# Set exercise
Look at the data below and print exactly the lines from its first line through the line with "n=18), M_RAIL, b)"; the pictures stay out of the copy.
────
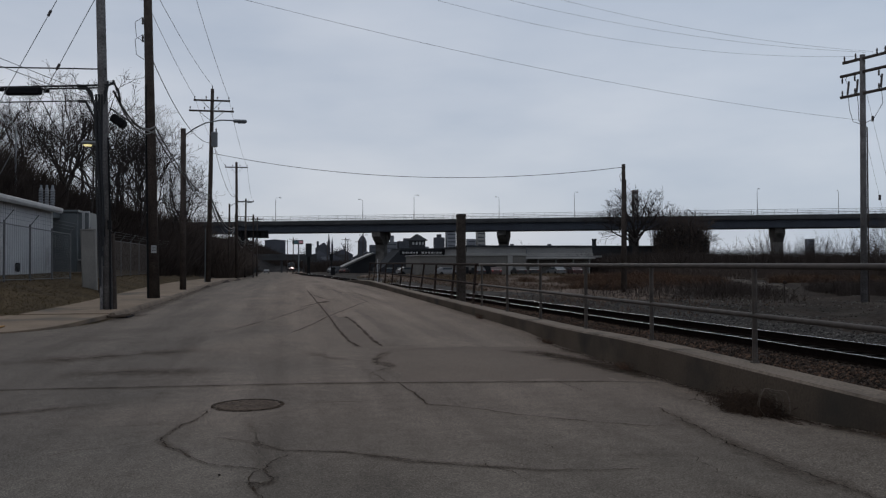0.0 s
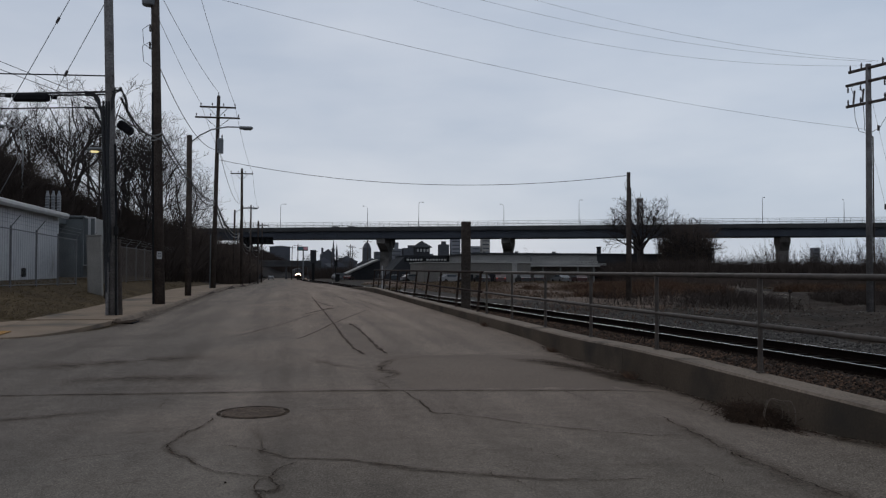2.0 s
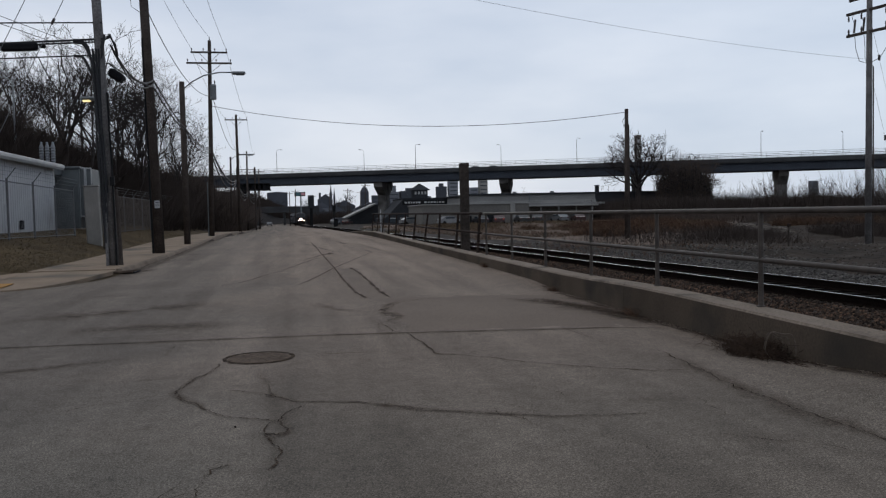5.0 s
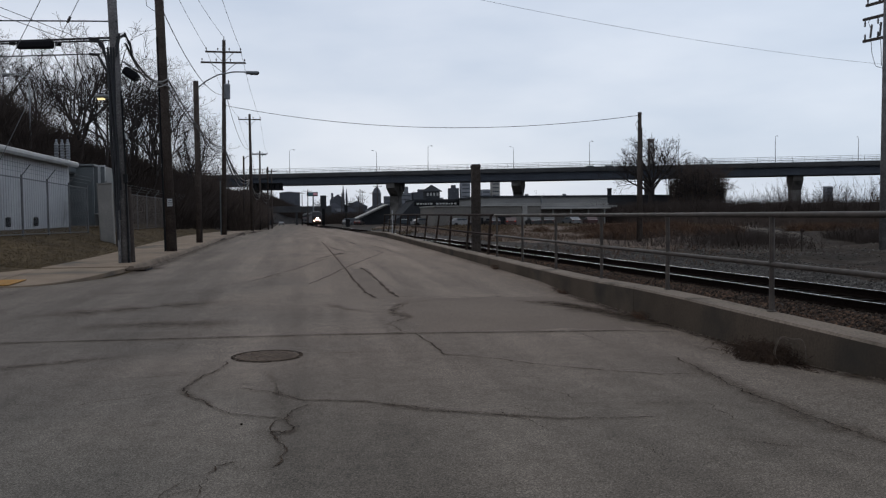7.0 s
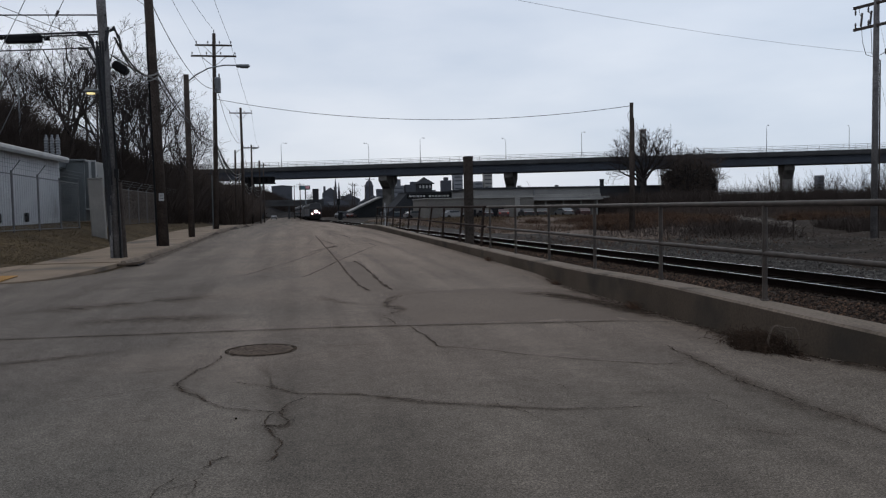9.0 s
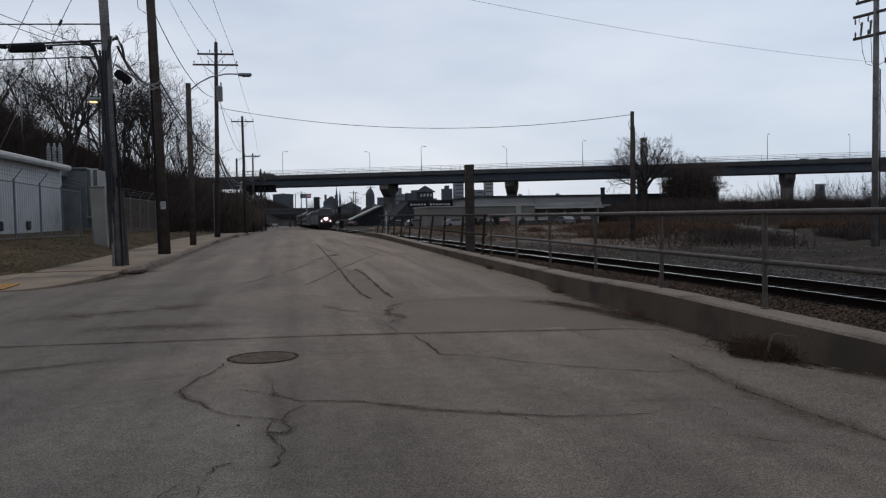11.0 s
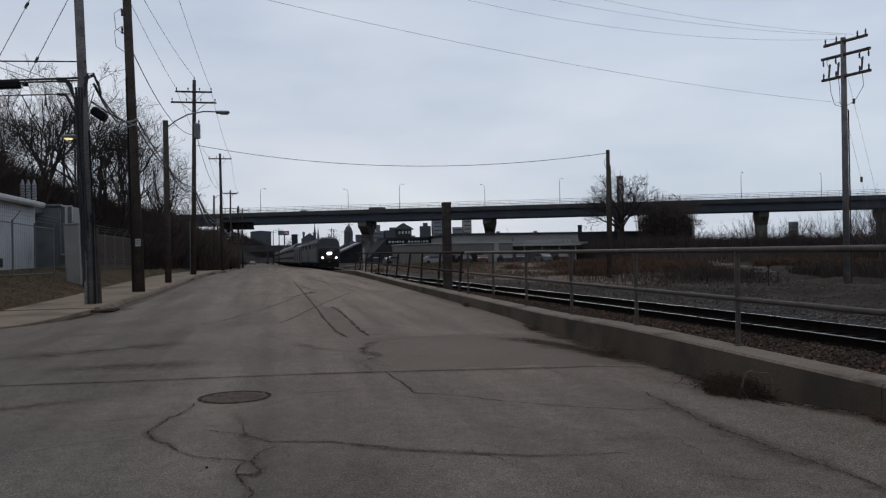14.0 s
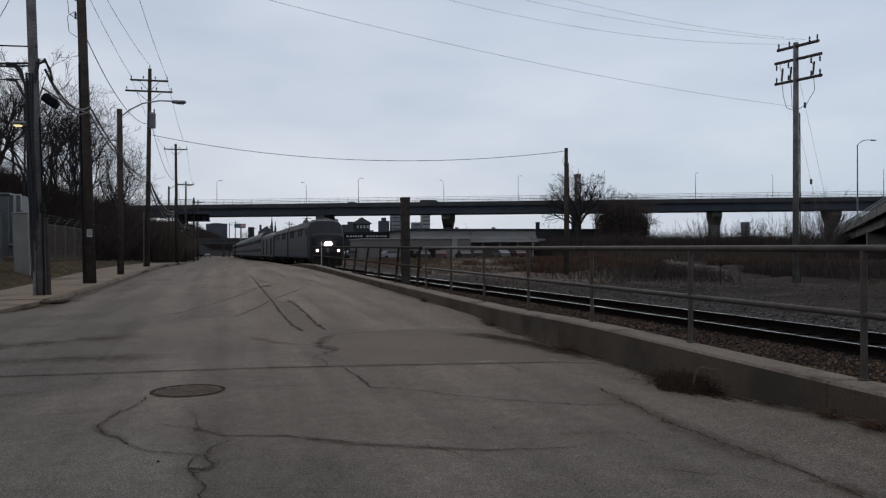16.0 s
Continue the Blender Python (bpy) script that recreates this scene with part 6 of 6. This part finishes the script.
# ---- the train ----
def body_section(y, hw, z0, z1, sh, top_hw):
    """Eight-sided body section: half width, floor, roof, shoulder drop, roof half width."""
    return [(-hw, y, z0), (hw, y, z0), (hw, y, z1 - sh), (top_hw + (hw - top_hw) * 0.35, y, z1 - sh * 0.3), (top_hw * 0.6, y, z1), (-top_hw * 0.6, y, z1),
            (-top_hw - (hw - top_hw) * 0.35, y, z1 - sh * 0.3), (-hw, y, z1 - sh)]


def bogie(t, y, wheelbase=2.6, r=0.48):
    b = part("bogie", Build().box((0, y, 0.62), (2.3, wheelbase + 0.9, 0.34), bevel=0.06), M_UNDER, t)
    for dy in (-wheelbase / 2, wheelbase / 2):
        for sx in (-0.75, 0.75):
            part("wheel", Build().tube((sx - 0.07, y + dy, r), (sx + 0.07, y + dy, r), r, n=18), M_RAIL, b)


def locomotive():
    t = thing("locomotive", "grey-blue passenger diesel locomotive with lit headlight", "locomotive")
    S = [body_section(0.0, 1.12, 0.95, 2.55, 0.5, 0.95), body_section(0.14, 1.36, 0.85, 2.86, 0.35, 1.2), body_section(0.5, 1.50, 0.8, 3.06, 0.4, 1.3),
         body_section(1.1, 1.52, 0.8, 3.66, 0.5, 1.25), body_section(1.6, 1.53, 0.8, 4.14, 0.6, 1.2), body_section(2.4, 1.53, 0.8, 4.32, 0.7, 1.15),
         body_section(20.6, 1.53, 0.8, 4.32, 0.7, 1.15), body_section(20.9, 1.45, 0.85, 4.0, 0.7, 1.1)]
    part("body", Build().loft(S), M_LOCO, t)
    part("pilot", Build().loft([[(-1.25, 0.15, 0.15), (1.25, 0.15, 0.15), (1.35, 0.15, 0.95), (-1.35, 0.15, 0.95)], [(-1.35, 0.9, 0.15), (1.35, 0.9, 0.15), (1.45, 0.9, 0.95), (-1.45, 0.9, 0.95)]]), M_UNDER, t, "dark steel pilot")
    part("coupler", Build().box((0, -0.15, 0.85), (0.3, 0.6, 0.28), bevel=0.05), M_UNDER, t)
    for sx in (-1, 1):
        x0, x1 = (0.08, 1.12) if sx > 0 else (-1.12, -0.08)
        part("windshield", Build().loft([[(x0, 0.62, 3.07), (x1, 0.66, 3.07), (x1, 0.68, 3.07), (x0, 0.64, 3.07)], [(x0, 1.12, 3.56), (x1, 1.16, 3.50), (x1, 1.2, 3.50), (x0, 1.16, 3.56)]]), M_GLASS, t)
        part("side_window", Build().box((sx * 1.53, 2.9, 3.2), (0.04, 0.75, 0.55), bevel=0.015), M_GLASS, t)
        part("side_window", Build().box((sx * 1.53, 3.8, 3.2), (0.04, 0.6, 0.55), bevel=0.015), M_GLASS, t)
        part("side_panel", Build().box((sx * 1.53, 11.6, 2.30), (0.03, 17.8, 2.1), bevel=0.008), M_LOCOS, t, "silver-grey painted flank")
        part("cab_door", Build().box((sx * 1.535, 4.9, 2.2), (0.04, 0.7, 2.0), bevel=0.015), M_LOCOD, t)
        part("lower_band", Build().box((sx * 1.535, 11.3, 1.15), (0.03, 18.0, 0.5), bevel=0.01), M_LOCOD, t, "dark blue lower band")
        part("stripe", Build().box((sx * 1.54, 11.3, 1.55), (0.03, 18.0, 0.07)), M_REDSTRIPE, t, "thin red stripe")
        for y in (7.2, 9.4, 14.6, 16.2, 17.8):
            g = part("grille", Build().box((sx * 1.535, y, 3.25), (0.05, 1.3, 0.75), bevel=0.01), M_UNDER, t)
            for k in range(5):
                part("louvre", Build().box((sx * 1.565, y, 2.98 + k * 0.13), (0.02, 1.2, 0.05)), M_LOCO, g)
        part("ditch_light", Build().tube((sx * 0.94, -0.02, 1.50), (sx * 0.94, 0.3, 1.50), 0.10, n=14), M_DITCH, t, "bright ditch lamp")
        part("handrail", Build().pipe([(sx * 1.56, 5.5, 1.3), (sx * 1.6, 5.5, 1.6), (sx * 1.6, 5.5, 2.6), (sx * 1.56, 5.5, 2.8)], 0.02, 5), M_STEEL, t)
    part("headlight_housing", Build().box((0, 0.06, 2.08), (0.66, 0.24, 0.36), bevel=0.06), M_UNDER, t)
    for sx in (-0.15, 0.15):
        part("headlight", Build().tube((sx, -0.10, 2.08), (sx, 0.0, 2.08), 0.135, n=16), M_HEAD, t, "bright headlight")
    part("nose_band", Build().box((0, 0.03, 1.12), (2.3, 0.16, 0.5), bevel=0.03), M_UNDER, t)
    part("emblem", Build().box((0, 0.10, 2.5), (0.8, 0.06, 0.16), bevel=0.02), M_TRIMW, t, "pale nose emblem")
    part("fuel_tank", Build().box((0, 10.5, 0.6), (2.5, 6.0, 0.7), bevel=0.12), M_UNDER, t)
    for y in (7.0, 12.5, 16.5, 19.0):
        part("roof_fan", Build().ring((0, y, 4.28), [(0.6, 0), (0.6, 0.1), (0.5, 0.16), (0, 0.16)], 16), M_UNDER, t)
    part("horn", Build().box((0.3, 3.0, 4.38), (0.4, 0.5, 0.16), bevel=0.04), M_STEEL, t)
    bogie(t, 3.6)
    bogie(t, 17.4)
    return t


def coach(baggage=False):
    t = thing("baggage_car" if baggage else "passenger_coach", "silver baggage car with dark doors" if baggage else "tall silver double-deck passenger coach with dark windows", "railway car", group="" if baggage else "passenger coaches")
    h = 4.3 if baggage else 4.9
    L = 25.6
    S = [body_section(y, hw, 0.75, h, 0.75, 1.1) for y, hw in ((0.0, 1.45), (0.15, 1.54), (L - 0.15, 1.54), (L, 1.45))]
    part("body", Build().loft(S), M_SILVER, t)
    part("roof", Build().loft([[(-1.2, y, h - 0.28), (1.2, y, h - 0.28), (0.75, y, h + 0.03), (-0.75, y, h + 0.03)] for y in (0.2, L - 0.2)]), M_COACHROOF, t)
    part("gangway", Build().box((0, -0.2, 2.3), (1.1, 0.5, 2.6), bevel=0.05), M_BLACK, t)
    for sx in (-1, 1):
        if baggage:
            for y in (4.0, 12.8, 21.5):
                part("door", Build().box((sx * 1.545, y, 2.2), (0.05, 2.3, 2.4), bevel=0.02), M_UNDER, t, "dark sliding door")
            part("stripe", Build().box((sx * 1.55, L / 2, 3.75), (0.03, L - 1, 0.12)), M_LOCOD, t)
        else:
            for z, hh in ((3.35, 0.62), (1.75, 0.55)):
                part("window_band", Build().box((sx * 1.545, L / 2, z), (0.03, L - 2.4, hh + 0.12), bevel=0.01), M_LOCOD, t)
                for i in range(12):
                    part("window", Build().box((sx * 1.565, 2.3 + i * 1.9, z), (0.03, 1.35, hh), bevel=0.01), M_GLASS, t)
            part("stripe", Build().box((sx * 1.55, L / 2, 2.75), (0.03, L - 0.6, 0.10)), M_REDSTRIPE, t)
            part("door", Build().box((sx * 1.55, 12.8, 1.7), (0.05, 0.9, 1.9), bevel=0.02), M_COACHROOF, t)
    part("underframe", Build().box((0, L / 2, 0.55), (2.4, L - 9, 0.5), bevel=0.05), M_UNDER, t)
    bogie(t, 3.2)
    bogie(t, L - 3.2)
    return t


engine = locomotive()
second = copy_thing(engine, pose(0, 0, 0))
for o in [c for c in second.children_recursive if c.name.split(".")[0] in ("headlight", "ditch_light")]:
    o.data = o.data.copy()
    o.data.materials[0] = M_GLASS
    o["label"] = "unlit lamp glass"
tagged(second, "grey-blue diesel locomotive coupled tail first")
baggage = coach(True)
coaches = [coach()]
coaches += [copy_thing(coaches[0], pose(0, 0, 0)) for _ in range(7)]


def on_track(y):
    """The pose of a vehicle whose front stands at y on the track."""
    dx, dz = (rail_x(y + 18) - rail_x(y + 3)) / 15, (rail_z(y + 18) - rail_z(y + 3)) / 15
    return Matrix.Translation((rail_x(y + 3) - 3 * dx, y, rail_z(y + 3) - 3 * dz)) @ Matrix.Rotation(-math.atan(dx), 4, "Z") @ Matrix.Rotation(math.atan(dz), 4, "X")


def train_y(t):
    """Where the leading end stands at t seconds."""
    return 72.0 + 20.0 * (16.0 - t)


def on_deck(s, across):
    """The pose of a car driving along the viaduct."""
    return Matrix.Translation(via(s, across, 12.37)) @ Matrix.Rotation(VA, 4, "Z")


traffic = [(car(0, 0, 0, 0, M_CARS[2], "dark car driving across the viaduct", group="viaduct traffic"), -19.1, 13.44, 11.2),
           (car(0, 0, 0, 0, M_CARS[1], "grey car driving across the viaduct", group="viaduct traffic"), -14.4, 13.44, 11.2),
           (car(0, 0, 0, 0, M_CARS[2], "dark van driving across the viaduct", True, group="viaduct traffic"), -153.9, 12.80, 10.6),
           (car(0, 0, 0, 0, M_CARS[4], "dark car following across the viaduct", group="viaduct traffic"), -176.5, 12.90, 11.2)]


def motions():
    times = [0.5 * i for i in range(33)]
    walk(engine, [(t, on_track(train_y(t))) for t in times])
    for c, s0, speed, across in traffic:
        walk(c, [(t, on_deck(s0 + speed * t, across)) for t in (0.0, 8.0, 16.0)])
    turned = Matrix.Translation((0, 20.9, 0)) @ Matrix.Rotation(math.pi, 4, "Z")
    walk(second, [(t, on_track(train_y(t) + 21.6) @ turned) for t in times])
    walk(baggage, [(t, on_track(train_y(t) + 43.3)) for t in times])
    for i, c in enumerate(coaches):
        walk(c, [(t, on_track(train_y(t) + 69.7 + 26.3 * i)) for t in times])


motions()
────
# Output below
0.0 s
2.0 s
5.0 s
7.0 s
9.0 s
11.0 s
14.0 s
16.0 s
Continue the Blender Python (bpy) script that recreates this scene with part 6 of 6. This part finishes the script.
# ---- the train ----
def body_section(y, hw, z0, z1, sh, top_hw):
    """Eight-sided body section: half width, floor, roof, shoulder drop, roof half width."""
    return [(-hw, y, z0), (hw, y, z0), (hw, y, z1 - sh), (top_hw + (hw - top_hw) * 0.35, y, z1 - sh * 0.3), (top_hw * 0.6, y, z1), (-top_hw * 0.6, y, z1),
            (-top_hw - (hw - top_hw) * 0.35, y, z1 - sh * 0.3), (-hw, y, z1 - sh)]


def bogie(t, y, wheelbase=2.6, r=0.48):
    b = part("bogie", Build().box((0, y, 0.62), (2.3, wheelbase + 0.9, 0.34), bevel=0.06), M_UNDER, t)
    for dy in (-wheelbase / 2, wheelbase / 2):
        for sx in (-0.75, 0.75):
            part("wheel", Build().tube((sx - 0.07, y + dy, r), (sx + 0.07, y + dy, r), r, n=18), M_RAIL, b)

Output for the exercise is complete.